Effect of alloy composition on hot deformation behavior of some Al-Mg-Si alloys

Abstract

The hot flow stress behavior of three Al-Mg-Si alloys was determined by performing hot deformation compression tests on a Gleeble 3500 thermomechanical simulator over the temperature range 400 °C–550 °C and at strain rates from 0.01 s−1 to 10 s−1. Using the hyperbolic sine constitutive model, constitutive parameters for prediction of the hot flow stress behavior of these different alloys were determined. The effect of chromium (Cr) addition and increased Mg-Si content on the average steady flow stress, constitutive and strain rate sensitivity (m) parameters was determined. For deformation at low strain rates (0.01–1s−1), the alloy containing 0.2 wt % Cr exhibited higher average steady flow stress than the alloy with similar Mg-Si content and no Cr addition.

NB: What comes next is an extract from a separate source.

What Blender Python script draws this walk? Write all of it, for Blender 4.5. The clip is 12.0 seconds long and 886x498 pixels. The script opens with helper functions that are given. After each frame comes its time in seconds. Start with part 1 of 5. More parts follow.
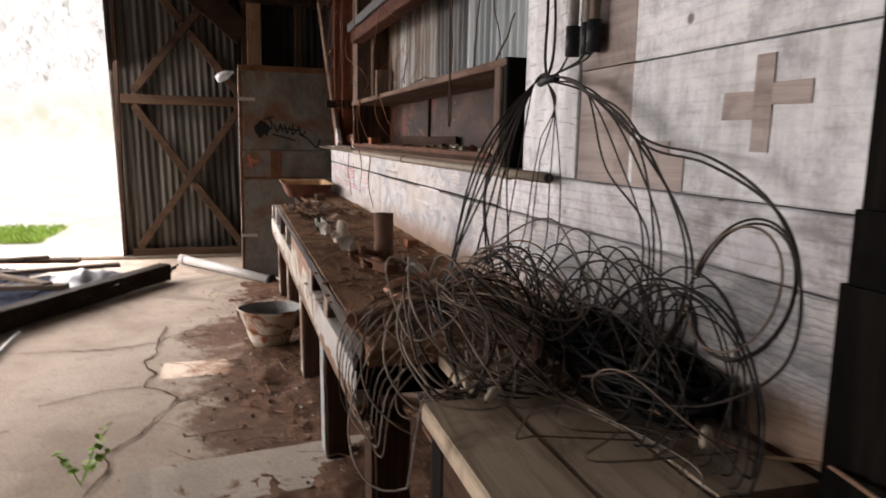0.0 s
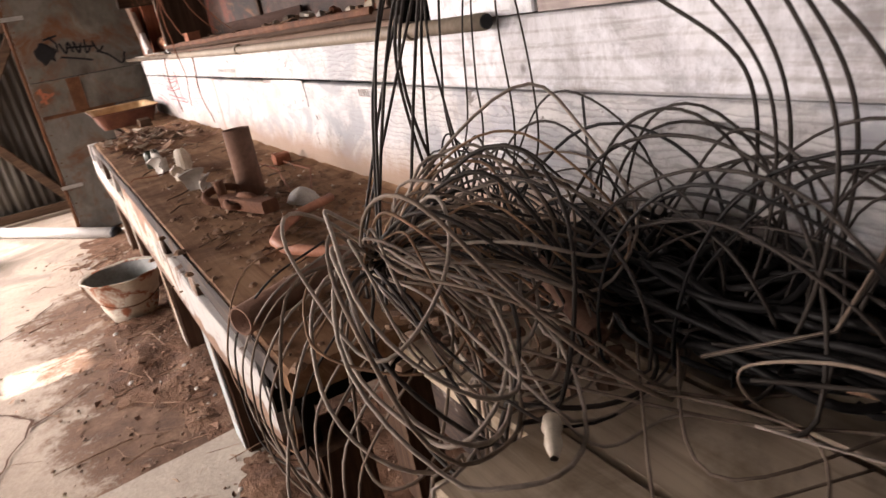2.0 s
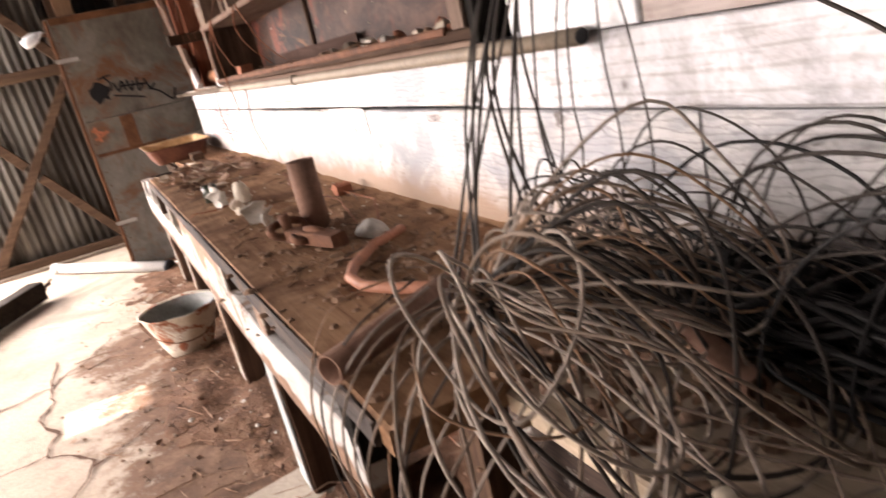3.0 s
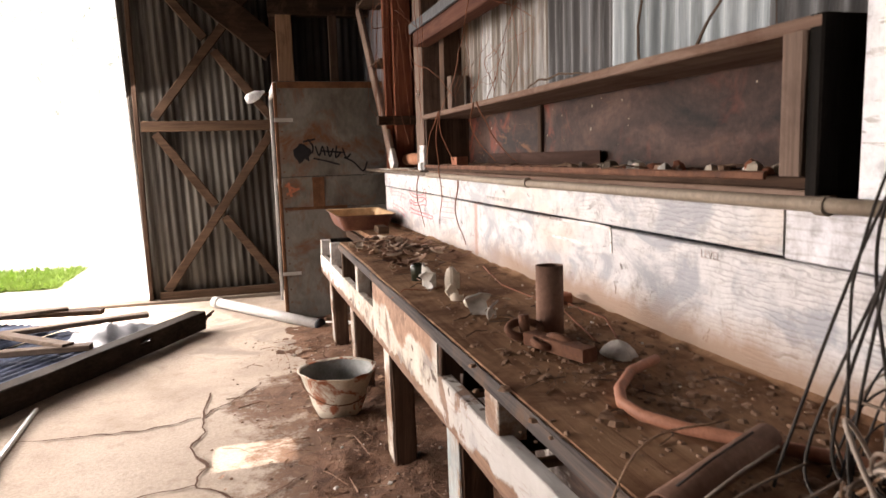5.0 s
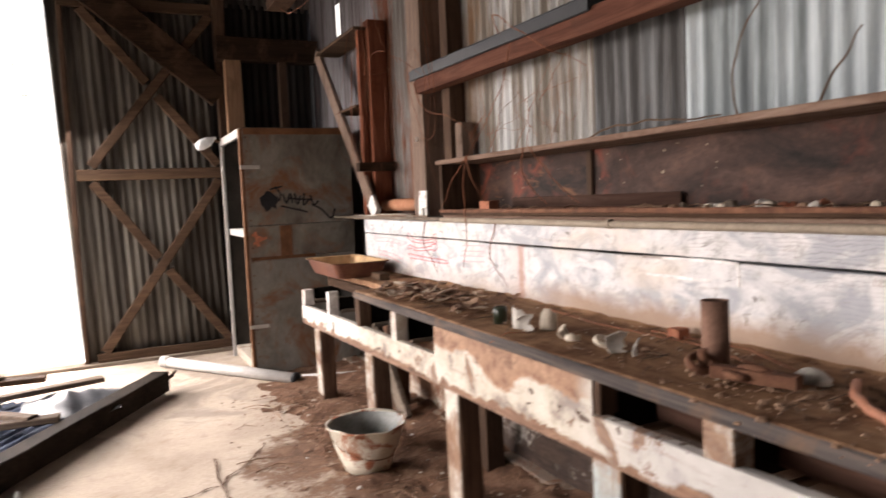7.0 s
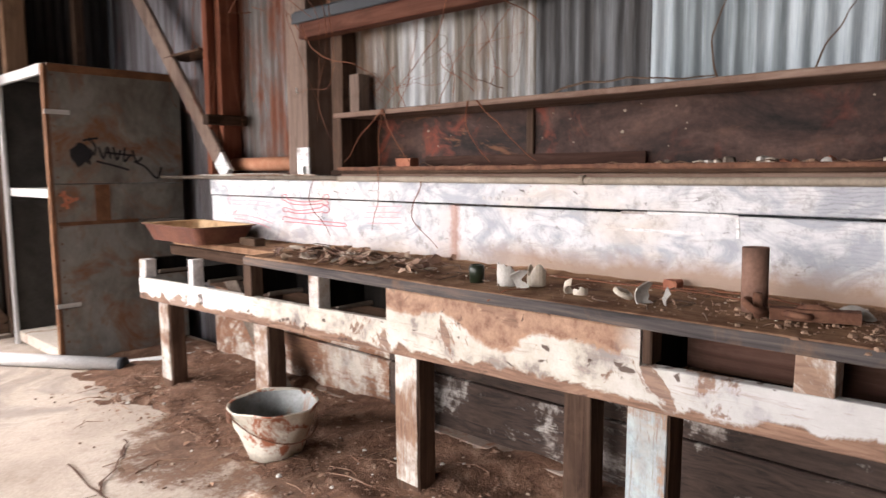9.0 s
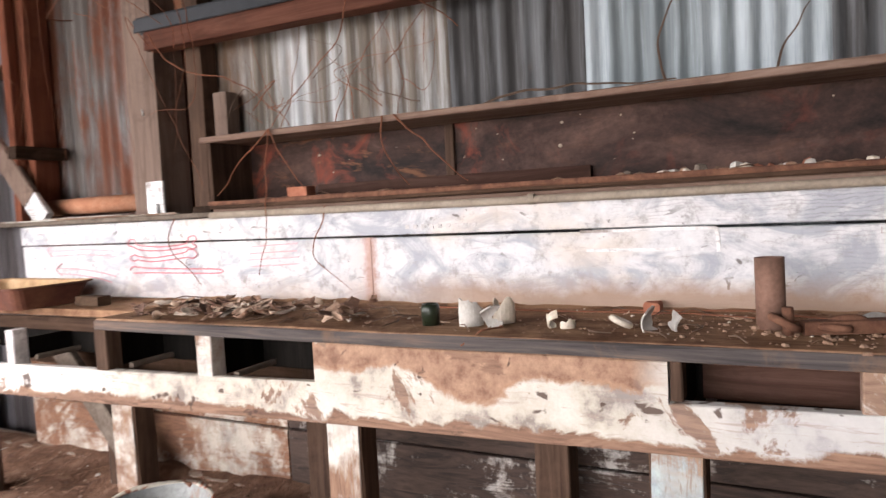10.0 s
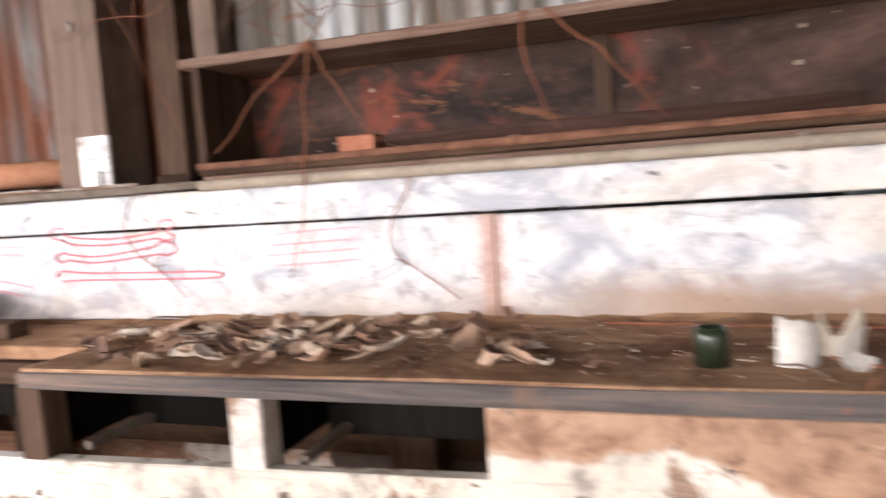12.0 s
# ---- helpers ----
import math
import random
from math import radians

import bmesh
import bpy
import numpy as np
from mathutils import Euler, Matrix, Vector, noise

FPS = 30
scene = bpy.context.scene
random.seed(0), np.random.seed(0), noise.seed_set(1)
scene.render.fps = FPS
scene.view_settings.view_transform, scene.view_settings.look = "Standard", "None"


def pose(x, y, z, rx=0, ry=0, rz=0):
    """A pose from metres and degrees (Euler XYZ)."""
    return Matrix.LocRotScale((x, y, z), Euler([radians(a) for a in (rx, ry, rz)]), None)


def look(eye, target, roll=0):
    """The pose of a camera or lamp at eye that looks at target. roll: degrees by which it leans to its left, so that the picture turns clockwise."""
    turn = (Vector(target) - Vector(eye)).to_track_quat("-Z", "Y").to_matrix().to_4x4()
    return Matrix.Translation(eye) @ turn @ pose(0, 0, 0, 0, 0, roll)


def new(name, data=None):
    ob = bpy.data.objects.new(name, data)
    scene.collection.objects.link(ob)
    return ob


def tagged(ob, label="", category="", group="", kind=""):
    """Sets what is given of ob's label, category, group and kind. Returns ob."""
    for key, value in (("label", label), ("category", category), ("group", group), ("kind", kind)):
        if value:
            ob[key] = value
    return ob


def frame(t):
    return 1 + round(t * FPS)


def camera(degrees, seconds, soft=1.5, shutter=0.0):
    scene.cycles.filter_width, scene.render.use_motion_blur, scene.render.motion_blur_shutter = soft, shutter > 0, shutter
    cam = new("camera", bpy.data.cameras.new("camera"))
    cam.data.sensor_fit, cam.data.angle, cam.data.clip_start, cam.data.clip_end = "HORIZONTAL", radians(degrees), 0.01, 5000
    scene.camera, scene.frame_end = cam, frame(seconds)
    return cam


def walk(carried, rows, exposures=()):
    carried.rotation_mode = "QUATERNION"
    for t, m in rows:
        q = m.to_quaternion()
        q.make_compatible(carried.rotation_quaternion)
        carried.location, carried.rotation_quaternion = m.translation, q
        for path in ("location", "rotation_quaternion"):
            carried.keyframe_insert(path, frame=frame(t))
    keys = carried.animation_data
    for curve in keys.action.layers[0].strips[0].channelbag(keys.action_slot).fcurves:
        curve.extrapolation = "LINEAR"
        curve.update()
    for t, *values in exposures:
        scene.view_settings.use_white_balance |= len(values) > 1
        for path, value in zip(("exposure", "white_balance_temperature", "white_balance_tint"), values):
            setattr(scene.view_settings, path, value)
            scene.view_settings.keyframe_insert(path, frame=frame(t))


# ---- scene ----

The addition of 0.2 wt % Cr and an increase in Mg-Si content were observed to result in a decrease of the strain rate sensitivity parameter (m) and an increase in the activation energy for hot deformation. The predictive accuracy of the developed models was demonstrated by comparing the predicted and experimental flow stress behavior of alloy 3 at deformation conditions different from the temperature and strain rate conditions used to develop the models parameters. Results indicate that the developed model can accurately predict the alloy behavior at strain rate and temperature conditions beyond the range of model development.